WASHINGTON — Lawmakers who served on the House committee tasked with investigating the Jan. 6, 2021, attack on the U.S. Capitol are vowing that they won’t be silenced after President Donald Trump suggested the pardons his predecessor issued to them are void.
In a post on X, the chairman of the now-disbanded committee, Rep. Bennie Thompson, D-Miss., responded by writing that Trump was responsible for Jan. 6, adding that the panel — launched by former Speaker Nancy Pelosi, D-Calif., in the wake of the attack — has “lived rent free in his mind since.”
“He knows his guilt,” Thompson continued. “I am not afraid of his rant that has no basis in reality.”
“The members of the January 6 Select Committee did our legislative work uncovering the role Trump played in his efforts to overturn the 2020 election,” committee member Rep. Zoe Lofgren, D-Calif., wrote in a post on X. “He should be ashamed, & he is trying to erase the truth.”
“Yet, the truth remains, & we won't be intimidated or silenced,” she added.
Fellow panel member and California lawmaker, Sen. Adam Schiff, D-Calif., added in his own post on X that the committee members are “proud of their work.”
“Your threats will not intimidate us,” Schiff wrote in a post that included a picture of Trump’s statement. “Or silence us.”
Former Illinois Rep. Adam Kinzinger, who was one of only two Republicans to serve on the committee and has since left Congress, put his thoughts bluntly.
“Fine. Do it.
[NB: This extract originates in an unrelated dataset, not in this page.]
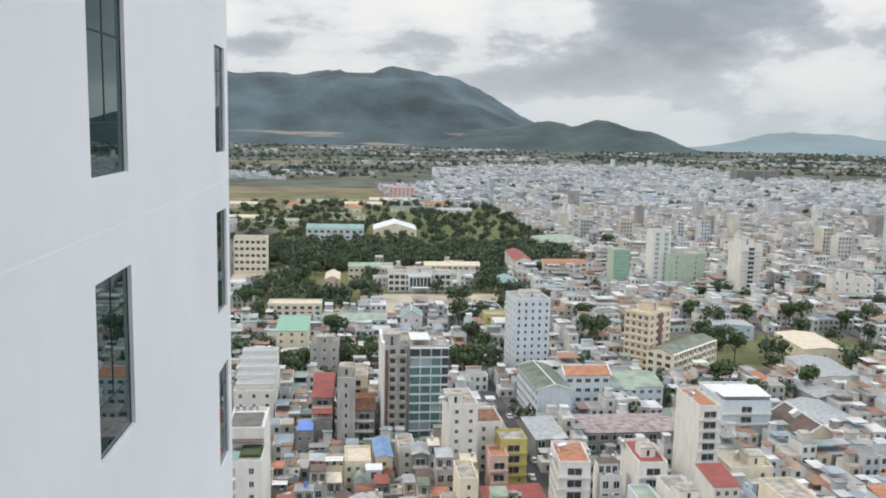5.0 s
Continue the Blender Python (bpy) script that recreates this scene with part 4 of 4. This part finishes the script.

Or shut up,” he wrote in a post on Substack.
Kinzinger also went on to argue that Trump would not follow up on his threats, calling his latest assertion on the pardons “just another attempt to stoke fear.”
In a Truth Social post on Monday, Trump claimed that some of former President Joe Biden’s eleventh-hour pardons, including of those who served on the Jan. 6 committee, are invalid because they were signed using an autopen.
The assertion came despite a memorandum from the Justice Department published two decades ago declaring that the president does not need to personally sign bills.
“The ‘Pardons’ that Sleepy Joe Biden gave to the Unselect Committee of Political Thugs, and many others, are hereby declared VOID, VACANT, AND OF NO FURTHER FORCE OR EFFECT, because of the fact that they were done by Autopen,” Trump wrote in a Truth Social post just after midnight Monday.
In the post, Trump went on to issue a warning specifically to those who served on the Jan. 6 committee, writing that they should be aware that they are “subject to investigation at the highest level.”
The comment, perhaps signaling the president intends to pursue action against members, follows Speaker Mike Johnson in January declaring that House Republicans will seek to investigate the now-disbanded committee.
In his final hours in office, Biden pardoned members of his family and others who have been at points in Trump's crosshairs, including Dr. Anthony Fauci, former Joint Chiefs Chairman Gen. Mark Milley and members of the Jan. 6 investigative panel. At the time, Biden issued a statement arguing that "alarmingly, public servants have been subjected to ongoing threats and intimidation for faithfully discharging their duties. In certain cases, some have even been threatened with criminal prosecutions."
In an interview with The Hill, another committee member, Rep. Jamie Raskin, D-Md., said no one on the panel “committed any kind of infraction” amid their investigation, adding that they stand by their work.
In the lead-up to Biden’s final decision to issue them, some panel members had said they didn’t want a preemptive pardon from the then president. Schiff argued at the time that it was “unnecessary” and would set a negative precedent.
Thompson was one member who said he welcomed one.